▶ AIM OF THE EXERCISE
Copy out all lines of the records in which the word "soft" appears.

===== TASK DATA =====

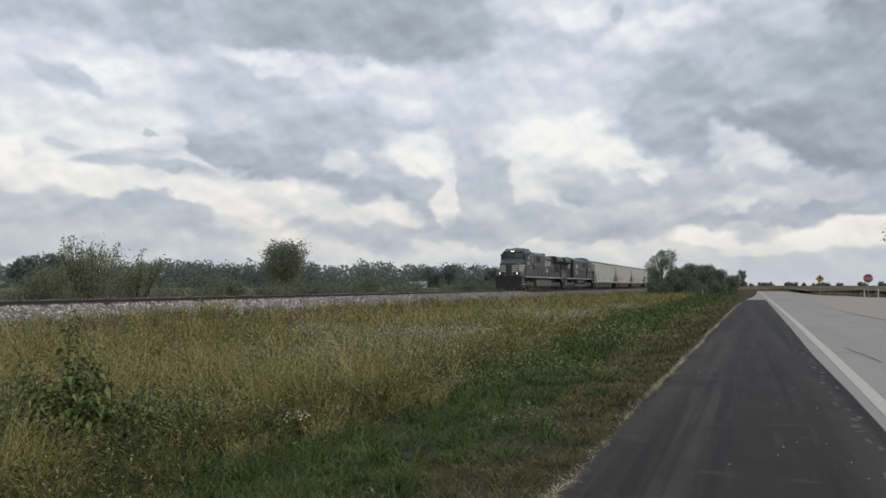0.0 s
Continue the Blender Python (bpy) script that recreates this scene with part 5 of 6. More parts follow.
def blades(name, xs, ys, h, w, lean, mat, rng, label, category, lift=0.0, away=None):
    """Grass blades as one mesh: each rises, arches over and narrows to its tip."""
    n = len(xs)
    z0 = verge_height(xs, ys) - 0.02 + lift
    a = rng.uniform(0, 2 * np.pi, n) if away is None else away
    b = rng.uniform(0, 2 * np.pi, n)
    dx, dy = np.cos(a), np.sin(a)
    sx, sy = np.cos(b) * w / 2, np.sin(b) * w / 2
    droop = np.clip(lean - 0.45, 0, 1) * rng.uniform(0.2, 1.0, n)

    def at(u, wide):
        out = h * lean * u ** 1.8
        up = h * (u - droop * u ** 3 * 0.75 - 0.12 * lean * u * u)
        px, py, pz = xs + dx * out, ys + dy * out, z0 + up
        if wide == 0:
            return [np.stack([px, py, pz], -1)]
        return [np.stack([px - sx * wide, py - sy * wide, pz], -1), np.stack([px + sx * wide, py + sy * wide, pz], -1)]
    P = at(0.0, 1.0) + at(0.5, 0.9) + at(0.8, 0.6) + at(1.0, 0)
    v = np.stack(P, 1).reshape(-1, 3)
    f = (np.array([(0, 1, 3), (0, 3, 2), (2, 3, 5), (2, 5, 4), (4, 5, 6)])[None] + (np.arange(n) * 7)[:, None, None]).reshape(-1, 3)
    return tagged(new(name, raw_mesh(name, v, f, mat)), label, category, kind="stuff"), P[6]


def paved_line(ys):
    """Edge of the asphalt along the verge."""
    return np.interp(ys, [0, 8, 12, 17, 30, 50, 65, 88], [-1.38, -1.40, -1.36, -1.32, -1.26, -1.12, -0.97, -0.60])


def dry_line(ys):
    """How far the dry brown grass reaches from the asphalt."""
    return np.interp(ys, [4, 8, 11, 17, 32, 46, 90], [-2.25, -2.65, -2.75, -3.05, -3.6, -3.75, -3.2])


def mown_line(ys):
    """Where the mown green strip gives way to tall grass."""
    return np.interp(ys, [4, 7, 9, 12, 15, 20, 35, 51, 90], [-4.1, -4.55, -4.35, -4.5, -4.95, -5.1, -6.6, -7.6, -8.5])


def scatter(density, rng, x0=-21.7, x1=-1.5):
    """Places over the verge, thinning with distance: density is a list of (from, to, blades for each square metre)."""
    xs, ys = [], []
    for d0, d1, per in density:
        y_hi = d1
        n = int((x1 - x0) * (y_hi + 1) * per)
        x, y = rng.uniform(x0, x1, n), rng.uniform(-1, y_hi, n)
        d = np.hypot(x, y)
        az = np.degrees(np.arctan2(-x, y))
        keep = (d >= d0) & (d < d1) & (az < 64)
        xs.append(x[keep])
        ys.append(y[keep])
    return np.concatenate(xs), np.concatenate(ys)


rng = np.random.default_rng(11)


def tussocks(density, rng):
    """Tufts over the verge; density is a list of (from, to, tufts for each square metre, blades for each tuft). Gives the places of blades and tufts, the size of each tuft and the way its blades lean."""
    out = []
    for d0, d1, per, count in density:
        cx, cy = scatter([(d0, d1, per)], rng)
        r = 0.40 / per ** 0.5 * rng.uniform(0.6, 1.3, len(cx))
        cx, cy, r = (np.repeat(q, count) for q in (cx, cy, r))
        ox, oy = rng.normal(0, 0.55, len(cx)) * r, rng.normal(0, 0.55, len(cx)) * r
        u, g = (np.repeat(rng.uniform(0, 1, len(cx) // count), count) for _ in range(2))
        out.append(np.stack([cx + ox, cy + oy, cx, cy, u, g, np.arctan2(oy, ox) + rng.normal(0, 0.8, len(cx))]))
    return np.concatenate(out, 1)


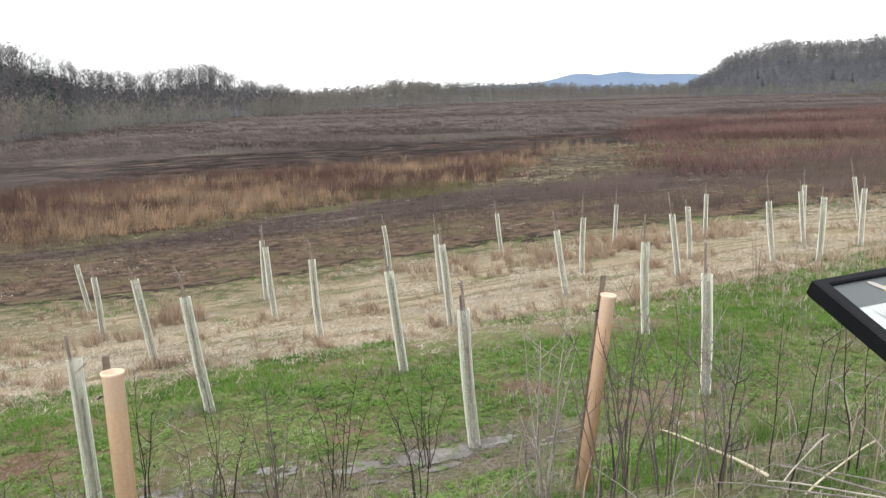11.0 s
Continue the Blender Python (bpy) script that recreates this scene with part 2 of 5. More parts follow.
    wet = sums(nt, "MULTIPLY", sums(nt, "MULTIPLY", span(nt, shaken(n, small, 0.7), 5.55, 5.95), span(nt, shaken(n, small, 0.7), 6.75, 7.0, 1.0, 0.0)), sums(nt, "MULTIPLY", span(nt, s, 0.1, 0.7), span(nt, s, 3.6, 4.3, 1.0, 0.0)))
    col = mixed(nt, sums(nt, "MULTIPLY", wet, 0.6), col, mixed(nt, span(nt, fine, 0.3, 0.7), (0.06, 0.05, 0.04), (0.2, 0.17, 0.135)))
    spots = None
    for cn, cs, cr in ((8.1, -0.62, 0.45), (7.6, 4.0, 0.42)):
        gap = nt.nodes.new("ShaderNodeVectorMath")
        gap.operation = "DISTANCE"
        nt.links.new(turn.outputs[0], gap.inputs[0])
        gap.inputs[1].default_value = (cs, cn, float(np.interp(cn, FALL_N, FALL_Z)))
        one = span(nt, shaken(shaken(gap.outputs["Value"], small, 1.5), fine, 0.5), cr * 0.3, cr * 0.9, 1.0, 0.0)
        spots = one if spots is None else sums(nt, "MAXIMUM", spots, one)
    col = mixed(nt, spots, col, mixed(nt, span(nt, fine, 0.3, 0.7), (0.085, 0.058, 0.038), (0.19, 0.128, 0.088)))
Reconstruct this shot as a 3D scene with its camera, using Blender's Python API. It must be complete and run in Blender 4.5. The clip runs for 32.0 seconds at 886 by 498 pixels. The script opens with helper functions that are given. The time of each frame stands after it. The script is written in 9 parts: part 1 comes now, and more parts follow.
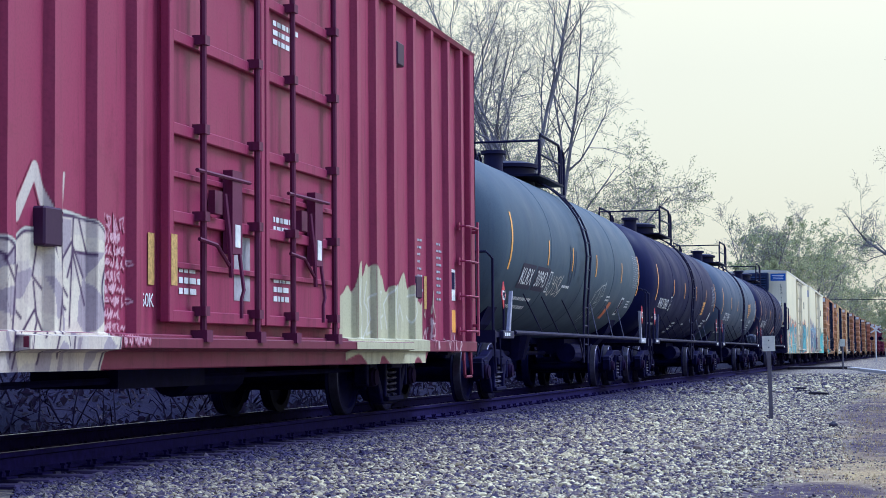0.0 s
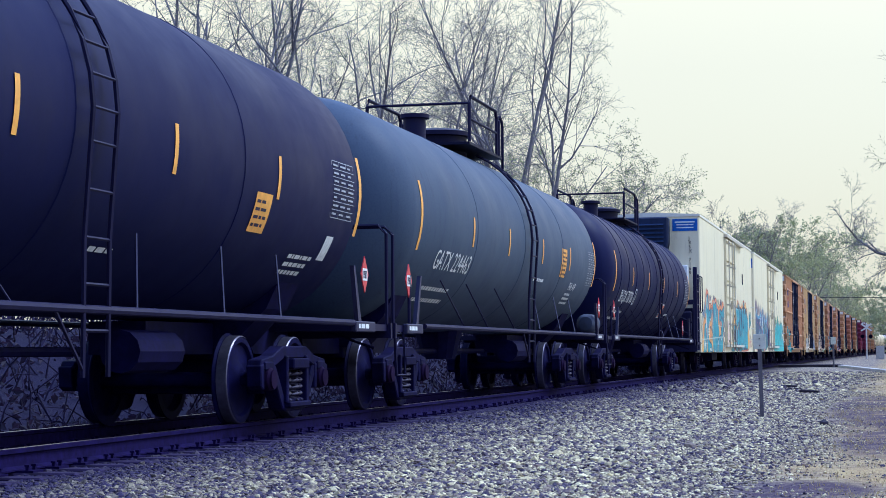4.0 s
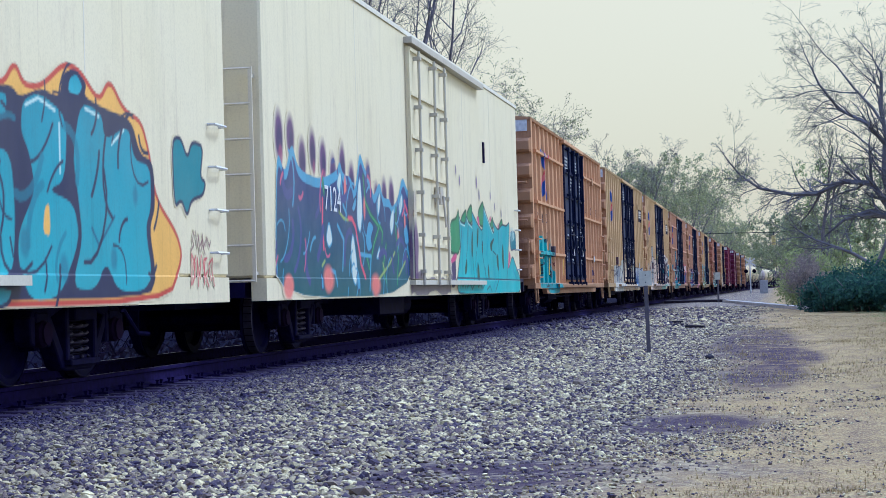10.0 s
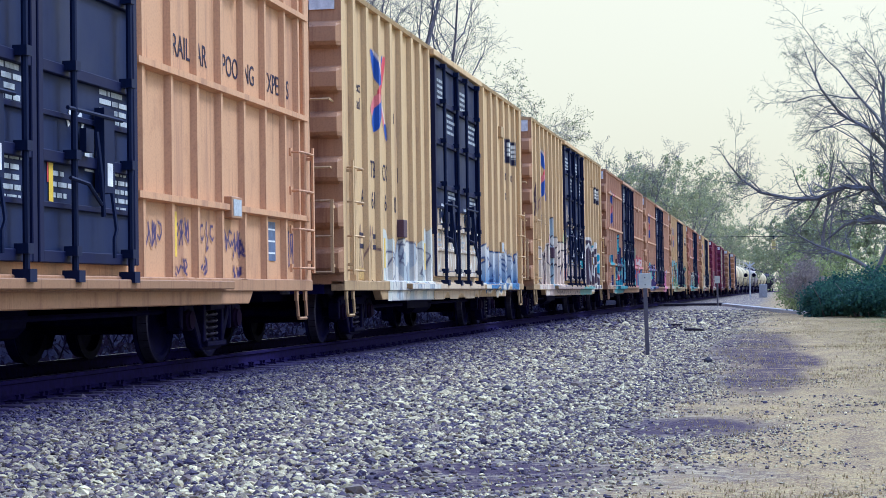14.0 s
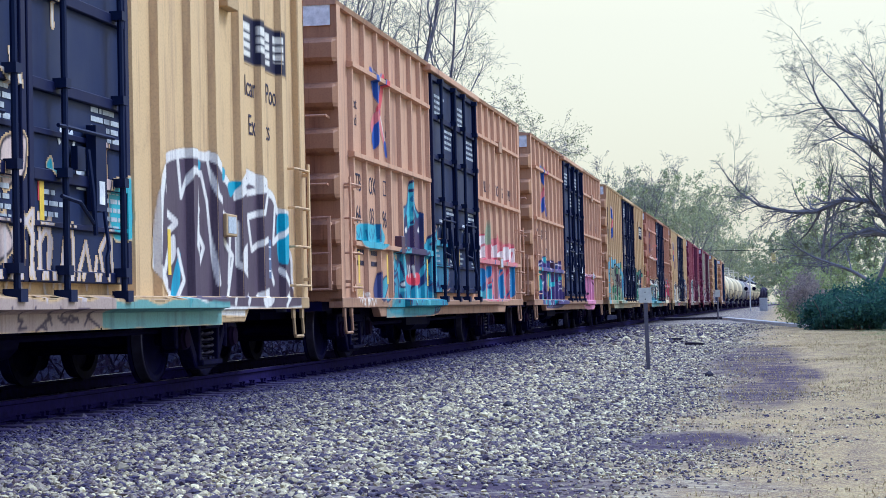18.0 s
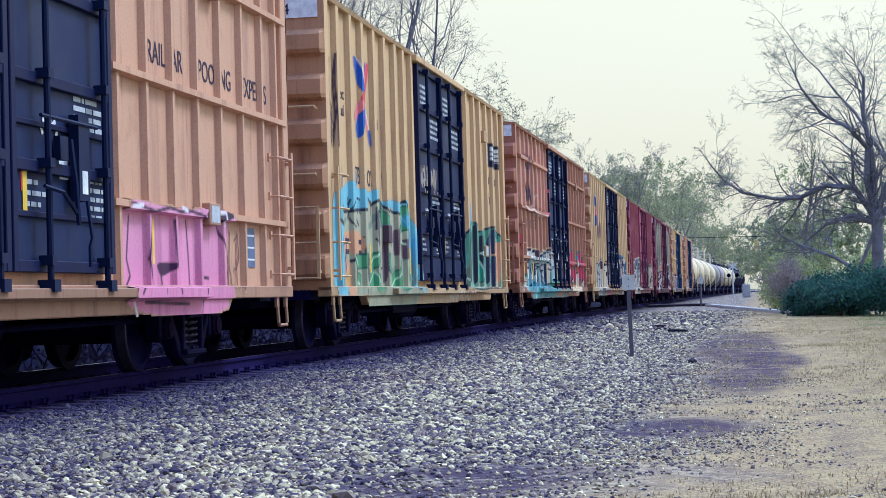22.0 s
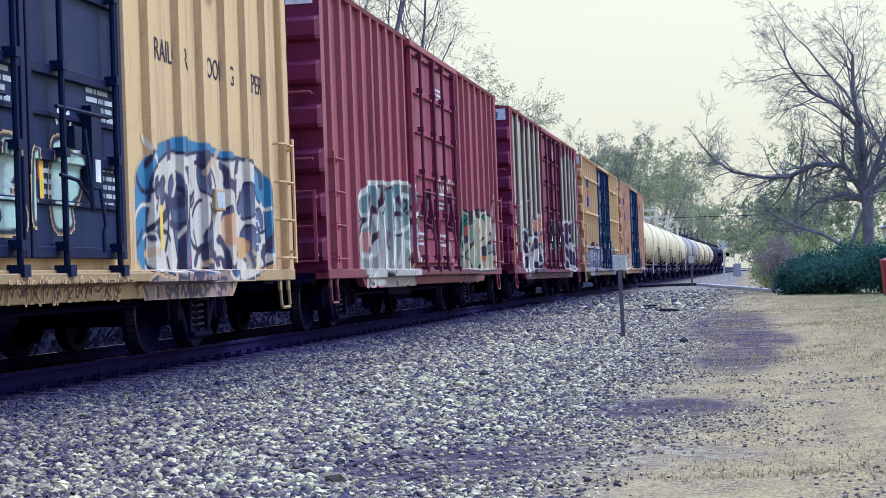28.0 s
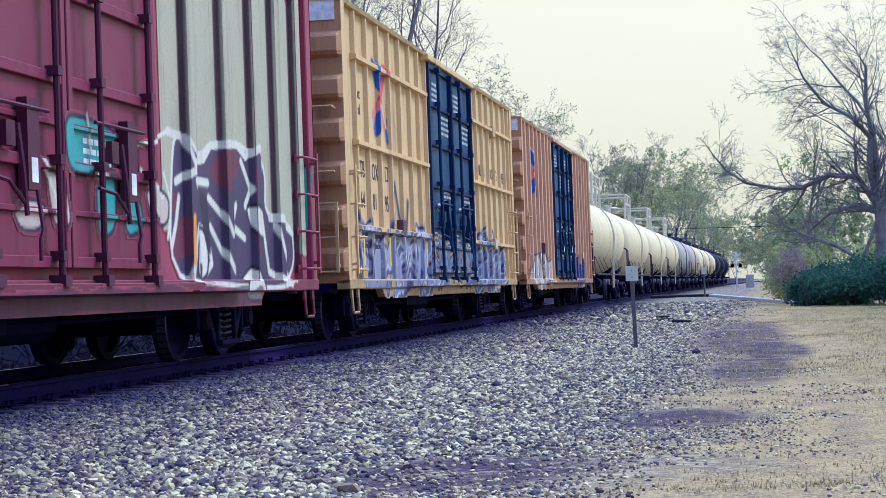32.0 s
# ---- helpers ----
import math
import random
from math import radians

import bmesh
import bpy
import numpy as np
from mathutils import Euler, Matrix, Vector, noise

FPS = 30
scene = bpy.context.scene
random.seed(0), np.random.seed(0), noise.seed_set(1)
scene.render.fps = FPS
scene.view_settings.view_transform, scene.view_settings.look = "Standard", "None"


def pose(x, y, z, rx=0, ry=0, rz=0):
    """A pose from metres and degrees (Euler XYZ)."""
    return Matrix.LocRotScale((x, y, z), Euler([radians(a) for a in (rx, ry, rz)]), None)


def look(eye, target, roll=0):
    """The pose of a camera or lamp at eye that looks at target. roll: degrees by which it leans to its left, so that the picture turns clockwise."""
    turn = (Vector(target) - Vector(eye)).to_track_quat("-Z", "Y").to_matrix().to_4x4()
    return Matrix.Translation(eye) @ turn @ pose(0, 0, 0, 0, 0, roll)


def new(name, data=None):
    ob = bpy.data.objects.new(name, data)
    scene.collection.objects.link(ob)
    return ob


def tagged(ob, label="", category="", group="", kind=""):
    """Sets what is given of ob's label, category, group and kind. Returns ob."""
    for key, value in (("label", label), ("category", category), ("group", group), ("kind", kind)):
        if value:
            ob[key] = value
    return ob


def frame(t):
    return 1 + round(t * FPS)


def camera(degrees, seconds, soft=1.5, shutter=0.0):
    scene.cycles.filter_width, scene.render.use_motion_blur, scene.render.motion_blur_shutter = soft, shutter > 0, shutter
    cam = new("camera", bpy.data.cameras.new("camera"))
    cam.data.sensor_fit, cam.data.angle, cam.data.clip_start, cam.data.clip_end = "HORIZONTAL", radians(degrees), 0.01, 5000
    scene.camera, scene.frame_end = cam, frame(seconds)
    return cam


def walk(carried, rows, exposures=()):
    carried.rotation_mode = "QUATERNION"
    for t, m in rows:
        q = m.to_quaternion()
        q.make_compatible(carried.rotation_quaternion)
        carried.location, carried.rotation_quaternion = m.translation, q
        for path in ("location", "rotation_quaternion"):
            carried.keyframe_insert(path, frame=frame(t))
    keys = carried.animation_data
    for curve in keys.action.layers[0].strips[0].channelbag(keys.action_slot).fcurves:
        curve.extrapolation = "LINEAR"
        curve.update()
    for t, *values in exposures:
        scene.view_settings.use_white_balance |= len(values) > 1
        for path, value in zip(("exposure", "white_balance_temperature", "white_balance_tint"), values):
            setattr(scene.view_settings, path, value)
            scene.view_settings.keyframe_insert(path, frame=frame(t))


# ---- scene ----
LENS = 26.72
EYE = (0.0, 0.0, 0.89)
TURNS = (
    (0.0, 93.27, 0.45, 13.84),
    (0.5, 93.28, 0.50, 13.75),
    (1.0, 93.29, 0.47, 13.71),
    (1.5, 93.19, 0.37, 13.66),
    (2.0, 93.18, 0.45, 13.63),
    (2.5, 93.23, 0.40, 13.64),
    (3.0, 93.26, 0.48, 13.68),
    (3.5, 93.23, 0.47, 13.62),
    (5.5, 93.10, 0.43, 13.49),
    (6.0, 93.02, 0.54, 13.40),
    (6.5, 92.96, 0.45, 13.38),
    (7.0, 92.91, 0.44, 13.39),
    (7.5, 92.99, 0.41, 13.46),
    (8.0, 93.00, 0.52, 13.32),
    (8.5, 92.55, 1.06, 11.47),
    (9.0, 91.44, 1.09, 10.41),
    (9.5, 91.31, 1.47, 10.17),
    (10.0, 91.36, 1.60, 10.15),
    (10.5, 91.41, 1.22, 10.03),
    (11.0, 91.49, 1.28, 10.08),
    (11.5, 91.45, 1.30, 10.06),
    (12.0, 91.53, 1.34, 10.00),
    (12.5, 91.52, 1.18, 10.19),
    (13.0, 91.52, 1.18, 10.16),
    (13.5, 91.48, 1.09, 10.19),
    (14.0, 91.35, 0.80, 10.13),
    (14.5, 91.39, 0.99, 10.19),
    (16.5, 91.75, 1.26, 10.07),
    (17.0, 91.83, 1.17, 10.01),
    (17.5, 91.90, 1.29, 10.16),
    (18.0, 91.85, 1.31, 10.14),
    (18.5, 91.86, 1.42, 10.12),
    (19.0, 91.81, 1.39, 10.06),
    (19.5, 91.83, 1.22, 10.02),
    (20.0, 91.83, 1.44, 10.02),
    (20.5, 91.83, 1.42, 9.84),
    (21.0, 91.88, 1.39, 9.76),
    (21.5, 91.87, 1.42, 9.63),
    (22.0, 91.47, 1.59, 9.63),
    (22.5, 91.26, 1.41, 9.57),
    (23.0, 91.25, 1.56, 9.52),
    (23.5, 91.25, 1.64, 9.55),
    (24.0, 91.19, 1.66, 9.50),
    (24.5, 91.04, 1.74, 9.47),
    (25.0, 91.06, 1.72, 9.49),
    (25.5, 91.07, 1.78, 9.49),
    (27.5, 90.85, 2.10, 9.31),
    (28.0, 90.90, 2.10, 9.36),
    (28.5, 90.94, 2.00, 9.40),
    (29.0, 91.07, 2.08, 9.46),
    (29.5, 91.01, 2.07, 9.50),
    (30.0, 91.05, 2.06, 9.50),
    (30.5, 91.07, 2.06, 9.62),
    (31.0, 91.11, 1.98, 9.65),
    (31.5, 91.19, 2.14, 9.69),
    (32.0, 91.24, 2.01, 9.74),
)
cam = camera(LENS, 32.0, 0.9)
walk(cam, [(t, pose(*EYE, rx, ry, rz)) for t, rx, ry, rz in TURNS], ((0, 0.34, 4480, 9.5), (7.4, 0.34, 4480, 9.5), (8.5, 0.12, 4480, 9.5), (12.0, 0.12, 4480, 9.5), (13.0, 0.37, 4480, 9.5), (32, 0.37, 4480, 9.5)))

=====

▶ WRITTEN SOLUTION
def camera(degrees, seconds, soft=1.5, shutter=0.0):
    scene.cycles.filter_width, scene.render.use_motion_blur, scene.render.motion_blur_shutter = soft, shutter > 0, shutter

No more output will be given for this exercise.